WHAT YOU WILL DO
Reproduce the span that opens at the line containing "setattr(scene.view_settings, path, value)" and closes at the line containing "NEAR_X, FAR_X = 8.92, 14.17", both lines included, without alteration and without any other line.

[Clips as scene scripts]
--- --- ---
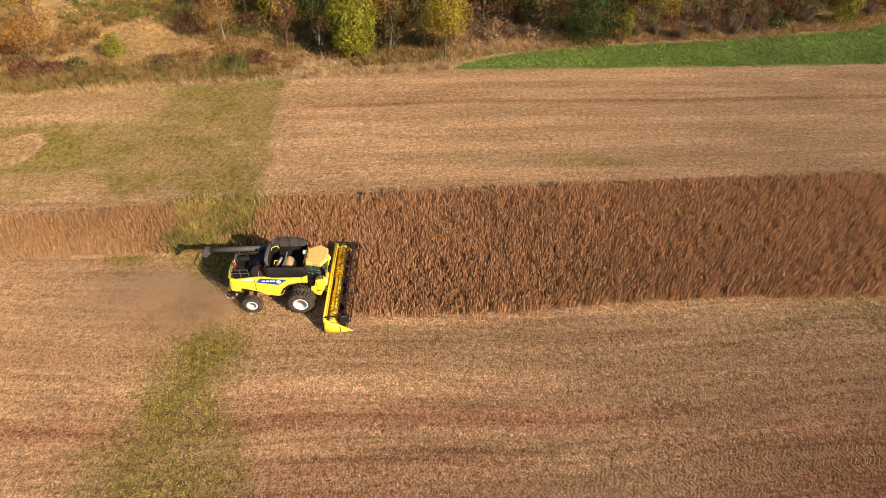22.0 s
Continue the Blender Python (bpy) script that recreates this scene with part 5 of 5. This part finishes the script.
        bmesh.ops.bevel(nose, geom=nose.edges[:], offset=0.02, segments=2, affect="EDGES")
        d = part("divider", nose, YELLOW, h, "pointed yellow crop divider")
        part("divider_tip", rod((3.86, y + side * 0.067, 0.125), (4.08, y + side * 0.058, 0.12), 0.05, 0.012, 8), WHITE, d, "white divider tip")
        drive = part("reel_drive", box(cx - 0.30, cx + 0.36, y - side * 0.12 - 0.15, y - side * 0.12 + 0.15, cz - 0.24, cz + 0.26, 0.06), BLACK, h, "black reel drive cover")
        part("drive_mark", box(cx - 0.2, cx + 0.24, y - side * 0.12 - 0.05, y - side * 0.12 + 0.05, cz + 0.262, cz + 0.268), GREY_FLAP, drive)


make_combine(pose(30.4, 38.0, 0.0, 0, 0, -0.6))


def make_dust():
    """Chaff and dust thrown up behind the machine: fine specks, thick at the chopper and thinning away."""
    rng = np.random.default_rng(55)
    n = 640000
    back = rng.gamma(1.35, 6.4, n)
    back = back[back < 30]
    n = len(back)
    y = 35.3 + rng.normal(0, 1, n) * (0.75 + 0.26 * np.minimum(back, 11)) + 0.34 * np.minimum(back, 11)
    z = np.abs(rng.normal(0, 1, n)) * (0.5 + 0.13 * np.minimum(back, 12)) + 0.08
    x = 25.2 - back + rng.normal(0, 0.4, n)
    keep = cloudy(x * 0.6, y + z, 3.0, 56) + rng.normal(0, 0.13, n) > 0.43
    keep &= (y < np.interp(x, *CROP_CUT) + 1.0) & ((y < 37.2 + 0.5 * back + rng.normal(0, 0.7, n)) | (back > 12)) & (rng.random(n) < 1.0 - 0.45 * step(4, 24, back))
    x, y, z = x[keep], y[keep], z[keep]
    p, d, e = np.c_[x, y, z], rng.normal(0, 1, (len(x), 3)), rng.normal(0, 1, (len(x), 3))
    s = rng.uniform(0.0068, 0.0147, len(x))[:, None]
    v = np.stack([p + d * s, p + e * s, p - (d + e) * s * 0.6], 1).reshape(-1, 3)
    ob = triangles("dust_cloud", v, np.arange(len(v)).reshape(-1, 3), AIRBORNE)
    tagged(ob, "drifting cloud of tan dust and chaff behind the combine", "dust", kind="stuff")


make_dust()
--- --- ---
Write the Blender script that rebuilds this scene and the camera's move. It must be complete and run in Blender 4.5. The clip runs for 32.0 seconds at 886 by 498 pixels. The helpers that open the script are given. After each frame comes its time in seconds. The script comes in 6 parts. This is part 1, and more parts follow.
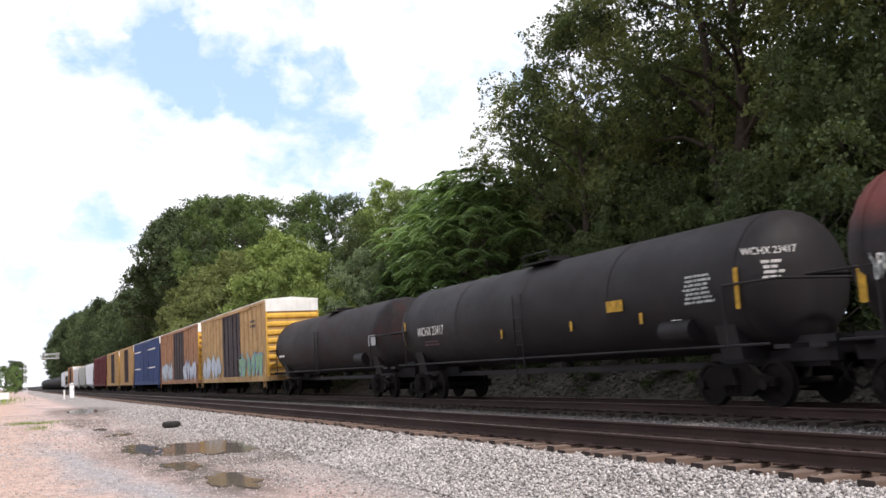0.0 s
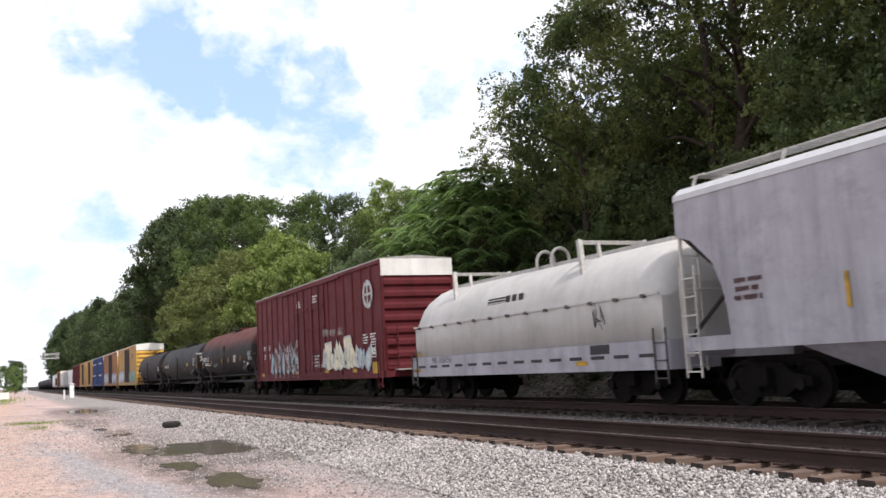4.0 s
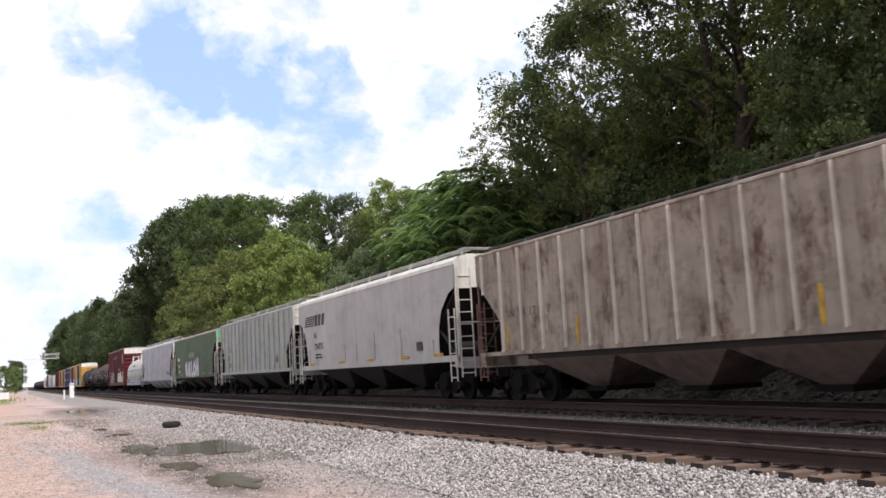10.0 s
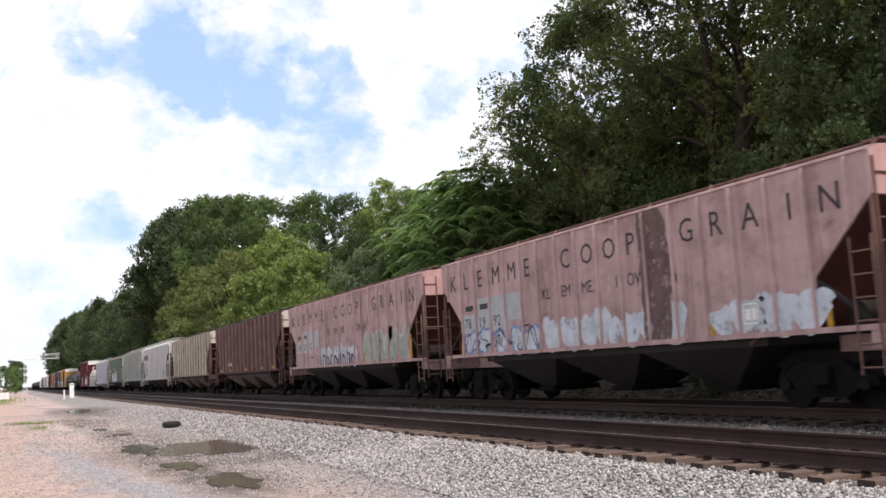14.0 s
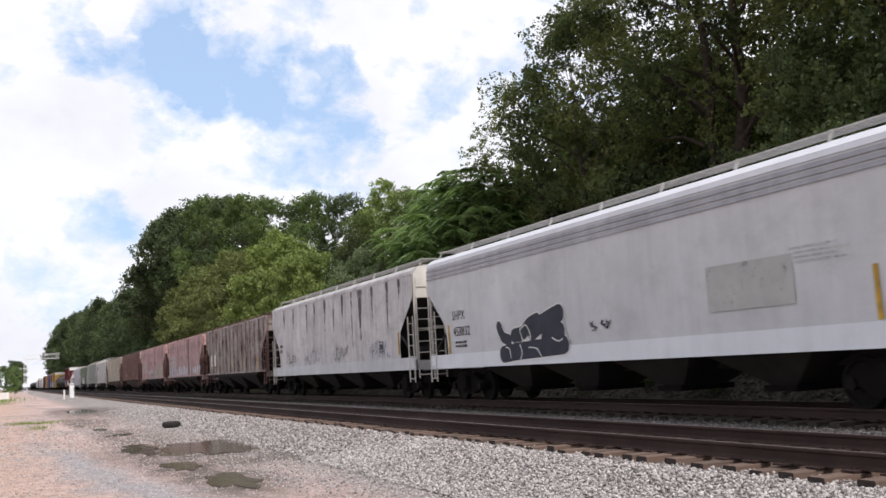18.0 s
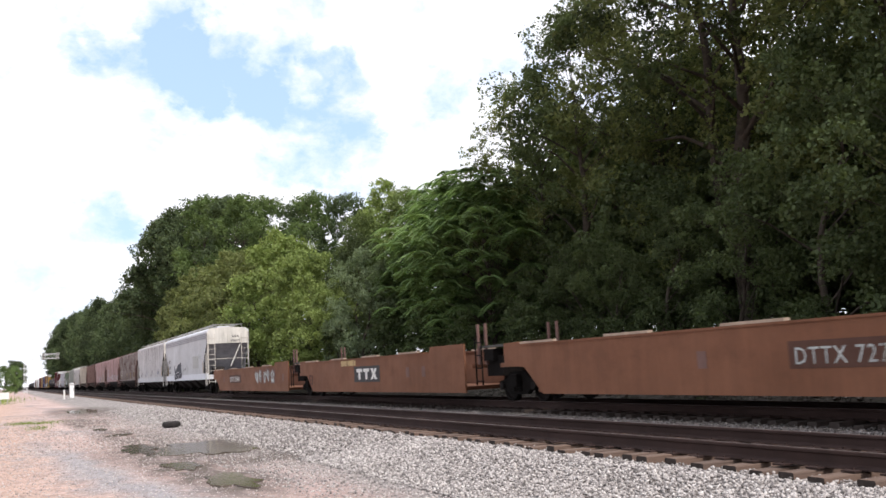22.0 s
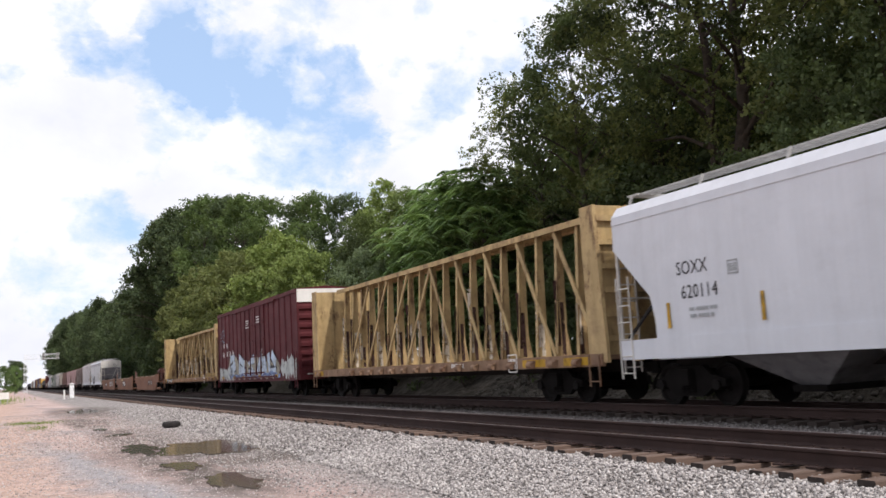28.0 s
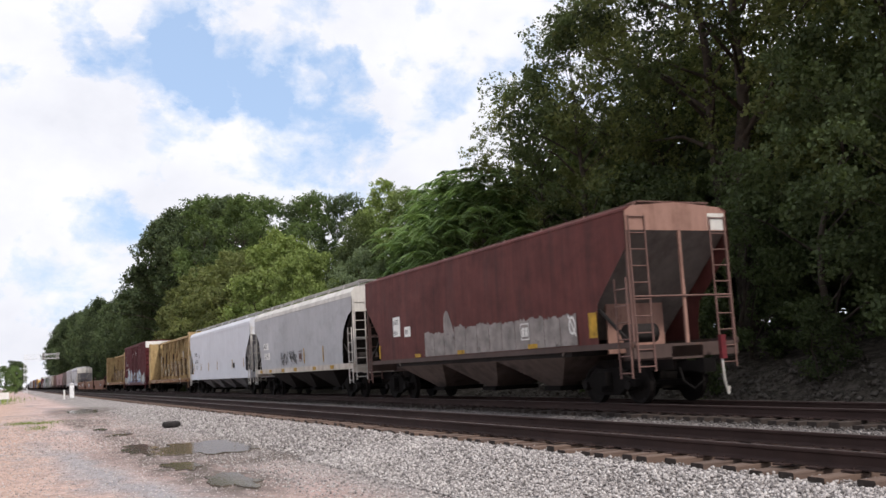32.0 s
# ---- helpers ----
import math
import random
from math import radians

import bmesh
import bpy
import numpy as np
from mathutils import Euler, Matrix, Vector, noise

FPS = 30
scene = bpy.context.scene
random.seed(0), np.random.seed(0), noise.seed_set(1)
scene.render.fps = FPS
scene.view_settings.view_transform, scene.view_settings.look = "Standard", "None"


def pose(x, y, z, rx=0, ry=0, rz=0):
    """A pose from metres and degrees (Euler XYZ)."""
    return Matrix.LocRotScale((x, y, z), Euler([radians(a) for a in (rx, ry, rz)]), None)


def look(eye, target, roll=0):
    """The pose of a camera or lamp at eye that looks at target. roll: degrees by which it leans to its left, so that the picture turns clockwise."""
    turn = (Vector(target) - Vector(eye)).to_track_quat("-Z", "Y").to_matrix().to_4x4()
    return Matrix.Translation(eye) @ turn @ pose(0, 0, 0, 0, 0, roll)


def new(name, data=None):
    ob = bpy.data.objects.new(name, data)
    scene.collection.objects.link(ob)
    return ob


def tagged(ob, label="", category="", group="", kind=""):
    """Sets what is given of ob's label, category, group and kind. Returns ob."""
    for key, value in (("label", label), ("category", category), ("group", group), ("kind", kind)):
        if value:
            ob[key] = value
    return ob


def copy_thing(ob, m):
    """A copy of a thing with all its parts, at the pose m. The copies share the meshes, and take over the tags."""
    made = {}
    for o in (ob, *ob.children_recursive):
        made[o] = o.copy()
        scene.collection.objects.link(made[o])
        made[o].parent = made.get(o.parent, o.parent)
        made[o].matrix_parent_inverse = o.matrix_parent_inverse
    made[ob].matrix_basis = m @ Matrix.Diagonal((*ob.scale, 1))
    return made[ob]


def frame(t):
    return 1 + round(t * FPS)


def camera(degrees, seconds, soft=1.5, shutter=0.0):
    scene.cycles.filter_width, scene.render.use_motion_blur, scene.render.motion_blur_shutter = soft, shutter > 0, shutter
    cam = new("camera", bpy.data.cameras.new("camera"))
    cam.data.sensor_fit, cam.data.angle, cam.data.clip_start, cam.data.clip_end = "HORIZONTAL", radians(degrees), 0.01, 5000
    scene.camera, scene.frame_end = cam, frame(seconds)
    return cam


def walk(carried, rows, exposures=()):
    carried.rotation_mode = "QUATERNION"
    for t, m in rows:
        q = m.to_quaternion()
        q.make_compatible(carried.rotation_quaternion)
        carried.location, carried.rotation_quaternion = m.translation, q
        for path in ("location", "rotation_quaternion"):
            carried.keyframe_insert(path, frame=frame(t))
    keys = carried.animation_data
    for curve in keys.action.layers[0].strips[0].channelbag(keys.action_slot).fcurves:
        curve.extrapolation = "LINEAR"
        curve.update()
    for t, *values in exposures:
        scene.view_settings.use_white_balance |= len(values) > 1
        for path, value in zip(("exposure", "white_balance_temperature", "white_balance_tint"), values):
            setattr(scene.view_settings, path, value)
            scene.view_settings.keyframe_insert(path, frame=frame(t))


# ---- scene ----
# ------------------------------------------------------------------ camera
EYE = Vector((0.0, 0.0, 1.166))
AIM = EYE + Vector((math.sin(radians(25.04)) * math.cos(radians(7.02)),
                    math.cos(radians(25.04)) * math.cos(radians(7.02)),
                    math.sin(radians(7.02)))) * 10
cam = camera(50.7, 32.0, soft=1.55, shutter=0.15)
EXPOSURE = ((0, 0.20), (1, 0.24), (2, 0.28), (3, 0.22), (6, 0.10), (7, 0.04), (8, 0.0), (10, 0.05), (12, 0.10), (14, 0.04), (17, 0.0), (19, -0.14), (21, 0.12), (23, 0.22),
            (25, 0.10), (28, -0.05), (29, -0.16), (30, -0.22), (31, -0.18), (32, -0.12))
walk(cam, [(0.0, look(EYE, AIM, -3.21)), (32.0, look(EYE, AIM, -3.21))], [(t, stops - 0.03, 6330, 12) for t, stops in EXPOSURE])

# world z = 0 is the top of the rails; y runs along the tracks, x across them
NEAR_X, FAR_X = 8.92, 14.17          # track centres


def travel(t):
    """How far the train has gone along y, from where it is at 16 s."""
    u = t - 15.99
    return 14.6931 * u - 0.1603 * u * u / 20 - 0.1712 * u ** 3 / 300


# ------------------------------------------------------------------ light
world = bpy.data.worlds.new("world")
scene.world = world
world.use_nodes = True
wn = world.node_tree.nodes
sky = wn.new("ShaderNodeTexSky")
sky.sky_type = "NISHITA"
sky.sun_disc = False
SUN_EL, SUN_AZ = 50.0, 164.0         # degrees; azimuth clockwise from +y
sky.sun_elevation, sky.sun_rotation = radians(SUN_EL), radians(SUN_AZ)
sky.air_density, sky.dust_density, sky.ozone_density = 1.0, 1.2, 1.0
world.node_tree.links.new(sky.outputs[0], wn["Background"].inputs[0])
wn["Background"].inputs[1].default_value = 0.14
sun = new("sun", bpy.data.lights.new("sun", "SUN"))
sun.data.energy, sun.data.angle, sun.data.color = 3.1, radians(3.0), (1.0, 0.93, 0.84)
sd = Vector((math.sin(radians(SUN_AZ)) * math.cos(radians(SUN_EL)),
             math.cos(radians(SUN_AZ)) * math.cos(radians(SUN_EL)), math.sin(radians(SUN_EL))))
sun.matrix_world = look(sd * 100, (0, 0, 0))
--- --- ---
WRITTEN ANSWER
            setattr(scene.view_settings, path, value)
            scene.view_settings.keyframe_insert(path, frame=frame(t))


# ---- scene ----
# ------------------------------------------------------------------ camera
EYE = Vector((0.0, 0.0, 1.166))
AIM = EYE + Vector((math.sin(radians(25.04)) * math.cos(radians(7.02)),
                    math.cos(radians(25.04)) * math.cos(radians(7.02)),
                    math.sin(radians(7.02)))) * 10
cam = camera(50.7, 32.0, soft=1.55, shutter=0.15)
EXPOSURE = ((0, 0.20), (1, 0.24), (2, 0.28), (3, 0.22), (6, 0.10), (7, 0.04), (8, 0.0), (10, 0.05), (12, 0.10), (14, 0.04), (17, 0.0), (19, -0.14), (21, 0.12), (23, 0.22),
            (25, 0.10), (28, -0.05), (29, -0.16), (30, -0.22), (31, -0.18), (32, -0.12))
walk(cam, [(0.0, look(EYE, AIM, -3.21)), (32.0, look(EYE, AIM, -3.21))], [(t, stops - 0.03, 6330, 12) for t, stops in EXPOSURE])

# world z = 0 is the top of the rails; y runs along the tracks, x across them
NEAR_X, FAR_X = 8.92, 14.17          # track centres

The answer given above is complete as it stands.